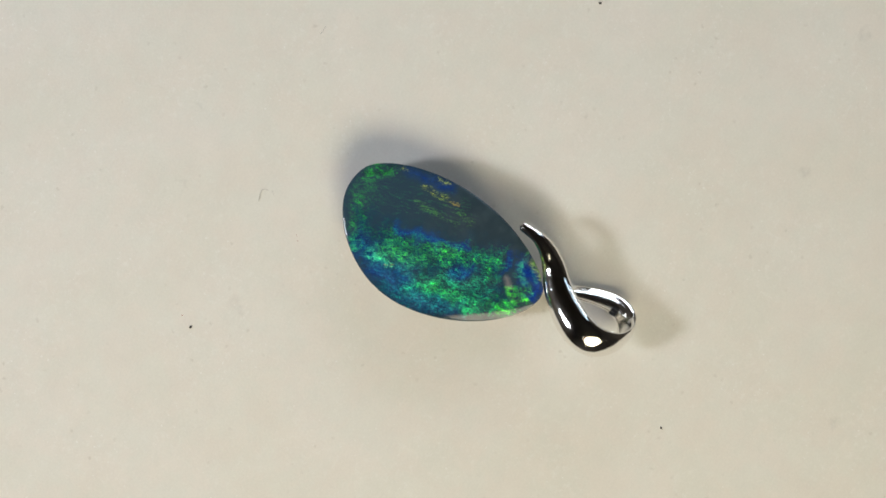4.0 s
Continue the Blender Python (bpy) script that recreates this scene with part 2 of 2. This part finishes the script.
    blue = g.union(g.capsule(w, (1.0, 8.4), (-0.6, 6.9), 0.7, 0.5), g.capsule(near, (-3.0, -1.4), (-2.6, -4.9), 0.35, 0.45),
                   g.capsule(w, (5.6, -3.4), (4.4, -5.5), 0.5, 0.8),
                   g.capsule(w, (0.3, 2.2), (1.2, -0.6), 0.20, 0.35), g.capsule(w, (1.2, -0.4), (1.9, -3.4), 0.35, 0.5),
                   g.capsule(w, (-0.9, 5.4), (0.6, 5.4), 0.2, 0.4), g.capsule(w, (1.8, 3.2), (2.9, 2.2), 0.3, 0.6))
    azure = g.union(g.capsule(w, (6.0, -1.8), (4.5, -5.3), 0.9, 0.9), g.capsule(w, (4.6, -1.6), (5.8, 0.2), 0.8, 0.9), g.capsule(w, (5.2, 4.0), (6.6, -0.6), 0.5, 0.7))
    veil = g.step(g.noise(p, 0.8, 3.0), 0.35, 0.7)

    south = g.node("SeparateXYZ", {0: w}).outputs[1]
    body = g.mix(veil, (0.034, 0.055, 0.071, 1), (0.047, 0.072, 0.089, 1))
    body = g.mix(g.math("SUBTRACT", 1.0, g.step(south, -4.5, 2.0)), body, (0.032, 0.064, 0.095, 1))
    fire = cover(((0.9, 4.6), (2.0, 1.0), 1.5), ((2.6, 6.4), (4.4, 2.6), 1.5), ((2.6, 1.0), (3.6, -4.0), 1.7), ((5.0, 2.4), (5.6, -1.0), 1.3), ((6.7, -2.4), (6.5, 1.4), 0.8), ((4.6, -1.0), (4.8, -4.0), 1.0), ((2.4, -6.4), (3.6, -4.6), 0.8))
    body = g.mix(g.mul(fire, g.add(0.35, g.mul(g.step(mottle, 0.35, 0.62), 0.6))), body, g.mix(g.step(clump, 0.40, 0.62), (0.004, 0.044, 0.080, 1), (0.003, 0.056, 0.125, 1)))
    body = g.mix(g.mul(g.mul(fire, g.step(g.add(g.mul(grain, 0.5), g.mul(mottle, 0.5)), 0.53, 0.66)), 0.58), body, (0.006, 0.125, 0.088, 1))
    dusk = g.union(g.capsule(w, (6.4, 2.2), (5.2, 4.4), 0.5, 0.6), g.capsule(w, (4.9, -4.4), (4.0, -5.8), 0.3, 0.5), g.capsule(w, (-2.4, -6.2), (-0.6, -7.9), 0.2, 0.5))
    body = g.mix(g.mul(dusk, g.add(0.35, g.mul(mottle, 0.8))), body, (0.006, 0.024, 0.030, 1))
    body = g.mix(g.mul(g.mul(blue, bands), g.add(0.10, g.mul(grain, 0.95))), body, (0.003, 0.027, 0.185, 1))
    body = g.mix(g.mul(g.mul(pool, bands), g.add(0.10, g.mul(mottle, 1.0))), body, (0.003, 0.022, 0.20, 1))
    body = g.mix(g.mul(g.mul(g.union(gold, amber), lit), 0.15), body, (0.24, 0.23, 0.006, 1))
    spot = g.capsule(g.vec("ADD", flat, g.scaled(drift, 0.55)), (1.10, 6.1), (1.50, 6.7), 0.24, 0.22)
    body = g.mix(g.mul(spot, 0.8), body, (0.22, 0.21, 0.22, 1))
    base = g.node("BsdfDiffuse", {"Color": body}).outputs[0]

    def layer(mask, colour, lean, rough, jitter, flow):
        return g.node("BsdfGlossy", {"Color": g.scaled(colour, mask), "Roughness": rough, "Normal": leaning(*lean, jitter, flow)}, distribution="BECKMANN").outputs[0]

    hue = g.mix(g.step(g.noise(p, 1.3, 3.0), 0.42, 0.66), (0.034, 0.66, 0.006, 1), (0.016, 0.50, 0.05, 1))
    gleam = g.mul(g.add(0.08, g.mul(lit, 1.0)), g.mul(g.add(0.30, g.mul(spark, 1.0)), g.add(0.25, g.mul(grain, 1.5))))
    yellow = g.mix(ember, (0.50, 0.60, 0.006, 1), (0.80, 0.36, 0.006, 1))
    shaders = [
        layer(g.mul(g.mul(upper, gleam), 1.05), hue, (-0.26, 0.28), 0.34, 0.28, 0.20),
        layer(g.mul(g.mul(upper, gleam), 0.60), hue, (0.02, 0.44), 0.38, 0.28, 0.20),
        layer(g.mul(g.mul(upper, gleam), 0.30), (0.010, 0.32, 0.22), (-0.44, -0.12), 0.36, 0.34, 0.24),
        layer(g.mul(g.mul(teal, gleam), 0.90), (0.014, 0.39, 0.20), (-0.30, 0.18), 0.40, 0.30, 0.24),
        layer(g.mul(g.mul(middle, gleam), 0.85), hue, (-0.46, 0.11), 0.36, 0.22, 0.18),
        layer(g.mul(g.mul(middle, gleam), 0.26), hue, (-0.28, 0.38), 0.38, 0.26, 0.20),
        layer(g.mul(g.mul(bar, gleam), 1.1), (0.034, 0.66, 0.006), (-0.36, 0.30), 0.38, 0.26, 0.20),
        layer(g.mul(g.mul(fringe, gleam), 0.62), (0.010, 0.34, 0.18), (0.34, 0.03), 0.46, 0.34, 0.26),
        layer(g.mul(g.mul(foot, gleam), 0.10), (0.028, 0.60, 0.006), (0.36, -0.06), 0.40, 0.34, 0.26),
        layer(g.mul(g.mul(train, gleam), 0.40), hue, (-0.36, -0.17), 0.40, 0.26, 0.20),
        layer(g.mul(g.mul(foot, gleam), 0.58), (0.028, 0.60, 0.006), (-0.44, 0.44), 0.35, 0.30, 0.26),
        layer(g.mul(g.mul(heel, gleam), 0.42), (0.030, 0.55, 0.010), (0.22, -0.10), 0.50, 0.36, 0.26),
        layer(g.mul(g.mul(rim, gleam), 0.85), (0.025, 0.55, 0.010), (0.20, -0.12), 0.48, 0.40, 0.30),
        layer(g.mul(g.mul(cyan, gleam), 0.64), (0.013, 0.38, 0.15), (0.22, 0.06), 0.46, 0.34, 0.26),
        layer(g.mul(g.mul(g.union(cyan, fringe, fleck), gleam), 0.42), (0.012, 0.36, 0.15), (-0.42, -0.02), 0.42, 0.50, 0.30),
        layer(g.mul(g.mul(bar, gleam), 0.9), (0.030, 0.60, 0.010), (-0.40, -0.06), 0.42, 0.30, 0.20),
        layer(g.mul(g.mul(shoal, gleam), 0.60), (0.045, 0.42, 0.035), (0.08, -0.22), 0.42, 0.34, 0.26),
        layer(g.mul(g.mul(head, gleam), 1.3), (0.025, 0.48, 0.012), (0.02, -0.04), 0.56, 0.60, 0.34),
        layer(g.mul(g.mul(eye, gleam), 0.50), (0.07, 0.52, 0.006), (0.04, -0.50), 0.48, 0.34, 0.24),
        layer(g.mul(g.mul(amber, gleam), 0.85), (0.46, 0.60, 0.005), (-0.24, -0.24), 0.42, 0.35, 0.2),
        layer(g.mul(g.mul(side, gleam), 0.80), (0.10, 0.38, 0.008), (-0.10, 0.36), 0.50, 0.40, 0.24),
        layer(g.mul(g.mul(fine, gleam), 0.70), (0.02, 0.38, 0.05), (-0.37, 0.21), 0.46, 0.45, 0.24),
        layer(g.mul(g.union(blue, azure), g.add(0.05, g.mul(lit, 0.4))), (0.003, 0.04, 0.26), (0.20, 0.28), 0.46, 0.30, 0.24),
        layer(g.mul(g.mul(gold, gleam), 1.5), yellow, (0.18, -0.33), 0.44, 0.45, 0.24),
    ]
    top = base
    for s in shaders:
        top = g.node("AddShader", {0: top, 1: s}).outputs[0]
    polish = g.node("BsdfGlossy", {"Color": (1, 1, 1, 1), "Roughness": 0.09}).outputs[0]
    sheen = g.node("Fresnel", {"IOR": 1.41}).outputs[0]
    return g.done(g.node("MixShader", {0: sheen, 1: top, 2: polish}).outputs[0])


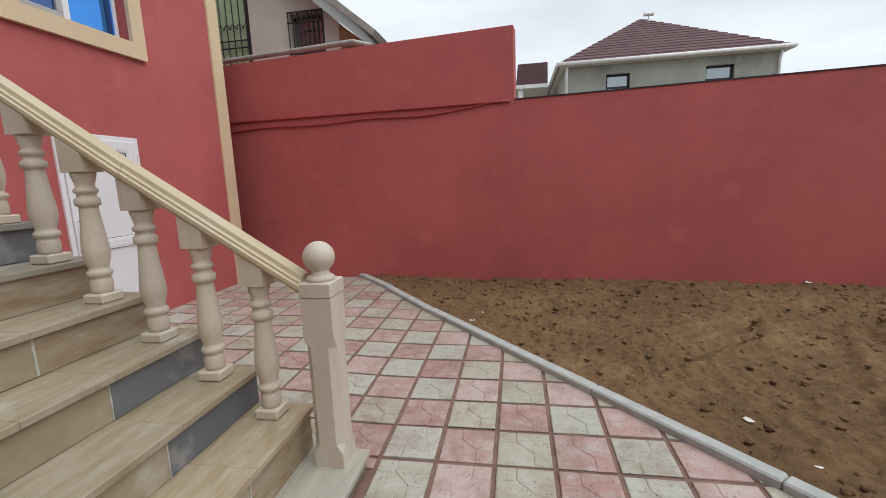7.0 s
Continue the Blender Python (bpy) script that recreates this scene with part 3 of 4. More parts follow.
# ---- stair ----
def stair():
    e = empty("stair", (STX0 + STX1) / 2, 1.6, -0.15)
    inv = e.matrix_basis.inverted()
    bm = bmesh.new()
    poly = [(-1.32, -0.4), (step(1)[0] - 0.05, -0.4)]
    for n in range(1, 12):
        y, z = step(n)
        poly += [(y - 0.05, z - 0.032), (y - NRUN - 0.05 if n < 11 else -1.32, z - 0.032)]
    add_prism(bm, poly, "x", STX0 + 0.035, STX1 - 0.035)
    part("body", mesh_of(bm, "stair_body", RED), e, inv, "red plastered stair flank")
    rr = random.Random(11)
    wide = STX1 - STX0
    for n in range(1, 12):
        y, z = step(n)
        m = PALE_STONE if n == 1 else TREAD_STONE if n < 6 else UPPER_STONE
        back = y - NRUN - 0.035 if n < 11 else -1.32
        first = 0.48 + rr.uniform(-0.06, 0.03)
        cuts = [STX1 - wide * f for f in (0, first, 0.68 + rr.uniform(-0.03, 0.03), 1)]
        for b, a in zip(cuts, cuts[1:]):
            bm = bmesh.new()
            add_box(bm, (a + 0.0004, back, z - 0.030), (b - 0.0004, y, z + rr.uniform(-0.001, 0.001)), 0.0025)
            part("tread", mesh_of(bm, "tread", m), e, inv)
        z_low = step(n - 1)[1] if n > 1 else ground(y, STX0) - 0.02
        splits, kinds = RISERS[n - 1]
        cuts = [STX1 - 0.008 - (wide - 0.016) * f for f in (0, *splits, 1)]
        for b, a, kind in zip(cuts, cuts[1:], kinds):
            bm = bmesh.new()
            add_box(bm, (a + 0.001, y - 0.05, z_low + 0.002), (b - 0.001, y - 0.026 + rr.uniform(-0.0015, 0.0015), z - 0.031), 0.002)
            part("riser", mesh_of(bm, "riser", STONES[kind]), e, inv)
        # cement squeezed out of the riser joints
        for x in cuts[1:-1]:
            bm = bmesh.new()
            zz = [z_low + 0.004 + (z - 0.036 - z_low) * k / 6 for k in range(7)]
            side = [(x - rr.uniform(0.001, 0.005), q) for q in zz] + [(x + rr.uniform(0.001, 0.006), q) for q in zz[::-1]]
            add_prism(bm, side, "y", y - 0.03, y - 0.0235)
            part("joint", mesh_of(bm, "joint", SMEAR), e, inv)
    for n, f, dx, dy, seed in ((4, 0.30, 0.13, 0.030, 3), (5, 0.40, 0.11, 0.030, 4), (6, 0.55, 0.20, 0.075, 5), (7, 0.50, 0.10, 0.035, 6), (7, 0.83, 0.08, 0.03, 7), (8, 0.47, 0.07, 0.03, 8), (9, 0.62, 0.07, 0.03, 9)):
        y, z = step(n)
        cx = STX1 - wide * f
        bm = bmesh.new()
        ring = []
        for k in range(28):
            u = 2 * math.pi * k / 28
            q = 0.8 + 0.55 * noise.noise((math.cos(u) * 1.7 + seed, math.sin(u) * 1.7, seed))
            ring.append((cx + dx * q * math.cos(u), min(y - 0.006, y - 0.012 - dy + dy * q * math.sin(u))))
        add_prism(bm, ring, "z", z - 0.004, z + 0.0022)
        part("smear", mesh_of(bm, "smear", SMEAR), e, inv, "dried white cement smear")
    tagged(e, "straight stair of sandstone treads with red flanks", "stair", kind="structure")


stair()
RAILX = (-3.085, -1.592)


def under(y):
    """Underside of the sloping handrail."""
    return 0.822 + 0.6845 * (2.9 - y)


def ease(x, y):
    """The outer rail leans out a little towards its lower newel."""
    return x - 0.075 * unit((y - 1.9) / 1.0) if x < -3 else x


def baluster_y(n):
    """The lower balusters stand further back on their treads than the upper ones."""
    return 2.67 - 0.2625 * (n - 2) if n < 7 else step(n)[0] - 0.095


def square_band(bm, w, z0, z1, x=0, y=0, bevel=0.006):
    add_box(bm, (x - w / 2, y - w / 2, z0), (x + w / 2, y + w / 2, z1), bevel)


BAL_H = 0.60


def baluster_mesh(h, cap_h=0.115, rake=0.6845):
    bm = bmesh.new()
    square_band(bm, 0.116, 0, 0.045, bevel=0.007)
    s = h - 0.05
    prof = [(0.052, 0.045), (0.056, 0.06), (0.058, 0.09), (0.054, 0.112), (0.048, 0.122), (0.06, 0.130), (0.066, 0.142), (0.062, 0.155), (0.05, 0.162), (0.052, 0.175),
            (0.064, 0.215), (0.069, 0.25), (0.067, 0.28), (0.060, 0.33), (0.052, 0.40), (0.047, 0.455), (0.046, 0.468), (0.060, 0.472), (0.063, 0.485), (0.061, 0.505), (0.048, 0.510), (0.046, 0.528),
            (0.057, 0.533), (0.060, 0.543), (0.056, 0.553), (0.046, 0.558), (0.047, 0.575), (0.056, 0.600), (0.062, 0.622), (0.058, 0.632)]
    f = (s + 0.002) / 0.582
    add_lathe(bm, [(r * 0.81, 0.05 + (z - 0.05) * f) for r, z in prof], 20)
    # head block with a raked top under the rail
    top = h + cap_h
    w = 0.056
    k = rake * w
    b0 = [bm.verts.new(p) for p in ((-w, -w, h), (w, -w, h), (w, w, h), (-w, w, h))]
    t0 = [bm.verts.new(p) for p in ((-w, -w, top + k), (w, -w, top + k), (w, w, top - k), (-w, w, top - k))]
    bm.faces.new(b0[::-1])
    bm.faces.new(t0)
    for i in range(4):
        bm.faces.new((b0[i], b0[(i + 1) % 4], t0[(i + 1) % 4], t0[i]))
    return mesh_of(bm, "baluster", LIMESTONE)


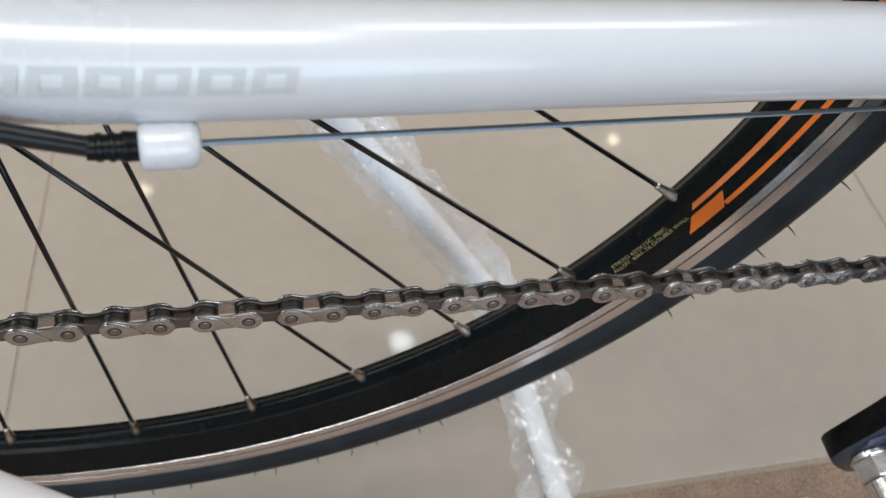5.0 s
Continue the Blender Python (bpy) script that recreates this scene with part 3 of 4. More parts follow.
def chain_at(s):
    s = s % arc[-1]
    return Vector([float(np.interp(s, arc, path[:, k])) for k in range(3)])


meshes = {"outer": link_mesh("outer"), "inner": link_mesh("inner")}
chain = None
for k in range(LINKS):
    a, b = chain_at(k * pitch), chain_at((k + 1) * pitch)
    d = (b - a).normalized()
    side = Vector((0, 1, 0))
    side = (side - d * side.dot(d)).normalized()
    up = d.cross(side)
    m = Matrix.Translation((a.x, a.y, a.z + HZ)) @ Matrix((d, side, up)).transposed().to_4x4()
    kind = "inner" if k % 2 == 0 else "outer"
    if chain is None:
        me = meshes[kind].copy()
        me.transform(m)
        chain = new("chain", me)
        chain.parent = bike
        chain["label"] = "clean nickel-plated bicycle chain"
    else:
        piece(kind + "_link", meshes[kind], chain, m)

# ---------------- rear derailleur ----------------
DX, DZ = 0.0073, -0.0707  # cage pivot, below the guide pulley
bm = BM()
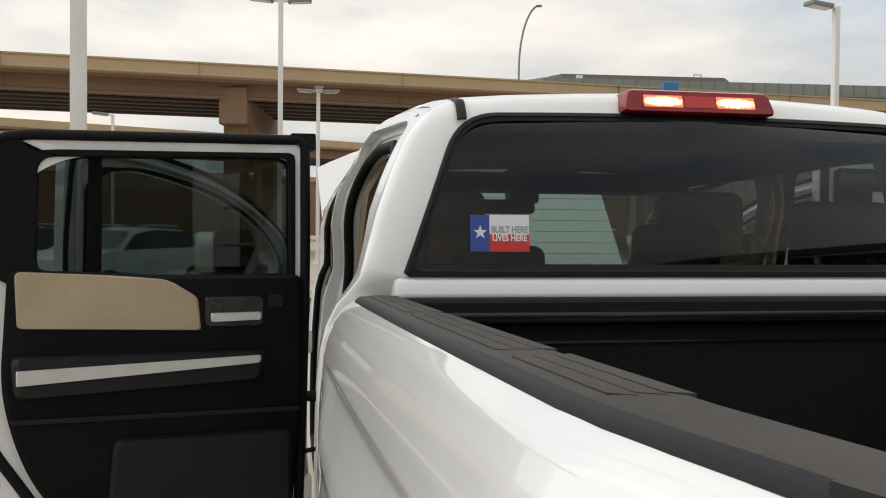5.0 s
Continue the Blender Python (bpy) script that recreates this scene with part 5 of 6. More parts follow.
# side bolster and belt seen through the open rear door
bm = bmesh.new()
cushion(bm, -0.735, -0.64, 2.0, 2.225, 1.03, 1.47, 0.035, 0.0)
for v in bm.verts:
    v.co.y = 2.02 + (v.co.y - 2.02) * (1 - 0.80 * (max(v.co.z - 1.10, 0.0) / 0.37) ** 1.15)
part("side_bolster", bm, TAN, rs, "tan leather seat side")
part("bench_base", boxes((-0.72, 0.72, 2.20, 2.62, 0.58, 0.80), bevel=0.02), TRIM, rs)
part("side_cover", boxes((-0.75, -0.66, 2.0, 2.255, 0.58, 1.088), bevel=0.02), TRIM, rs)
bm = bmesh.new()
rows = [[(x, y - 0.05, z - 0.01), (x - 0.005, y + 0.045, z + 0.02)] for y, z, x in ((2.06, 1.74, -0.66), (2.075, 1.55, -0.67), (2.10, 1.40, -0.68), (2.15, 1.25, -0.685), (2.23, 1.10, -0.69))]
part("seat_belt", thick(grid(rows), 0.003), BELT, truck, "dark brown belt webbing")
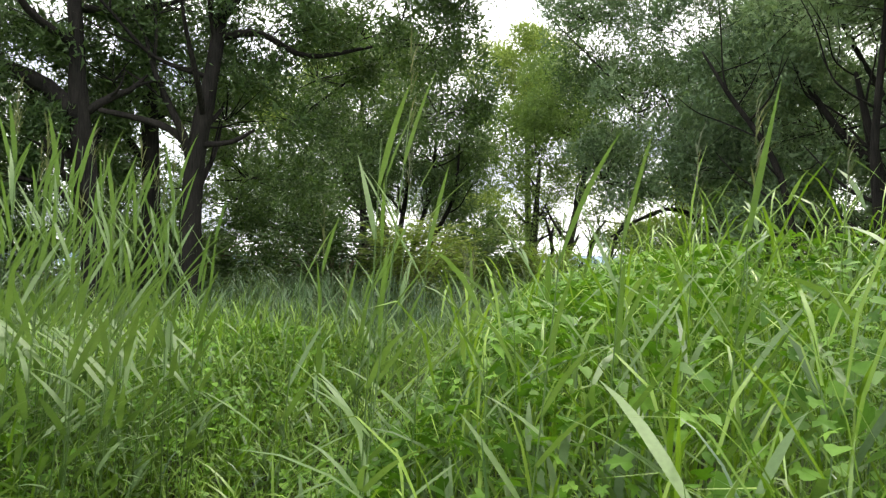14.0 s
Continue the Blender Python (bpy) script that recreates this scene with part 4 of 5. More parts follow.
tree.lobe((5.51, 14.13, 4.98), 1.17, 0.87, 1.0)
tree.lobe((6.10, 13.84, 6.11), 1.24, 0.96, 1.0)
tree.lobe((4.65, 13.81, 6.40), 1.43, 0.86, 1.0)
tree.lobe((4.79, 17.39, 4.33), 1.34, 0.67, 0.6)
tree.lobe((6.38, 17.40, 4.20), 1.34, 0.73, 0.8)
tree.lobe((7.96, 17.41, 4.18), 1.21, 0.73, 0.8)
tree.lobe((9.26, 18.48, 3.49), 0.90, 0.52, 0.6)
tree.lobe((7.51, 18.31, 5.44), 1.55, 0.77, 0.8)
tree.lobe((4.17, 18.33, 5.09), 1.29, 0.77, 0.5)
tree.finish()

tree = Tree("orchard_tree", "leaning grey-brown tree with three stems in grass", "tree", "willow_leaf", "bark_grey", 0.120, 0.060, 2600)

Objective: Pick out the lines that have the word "More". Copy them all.

Solution:
Continue the Blender Python (bpy) script that recreates this scene with part 3 of 4. More parts follow.
Continue the Blender Python (bpy) script that recreates this scene with part 3 of 4. More parts follow.
Continue the Blender Python (bpy) script that recreates this scene with part 5 of 6. More parts follow.
Continue the Blender Python (bpy) script that recreates this scene with part 4 of 5. More parts follow.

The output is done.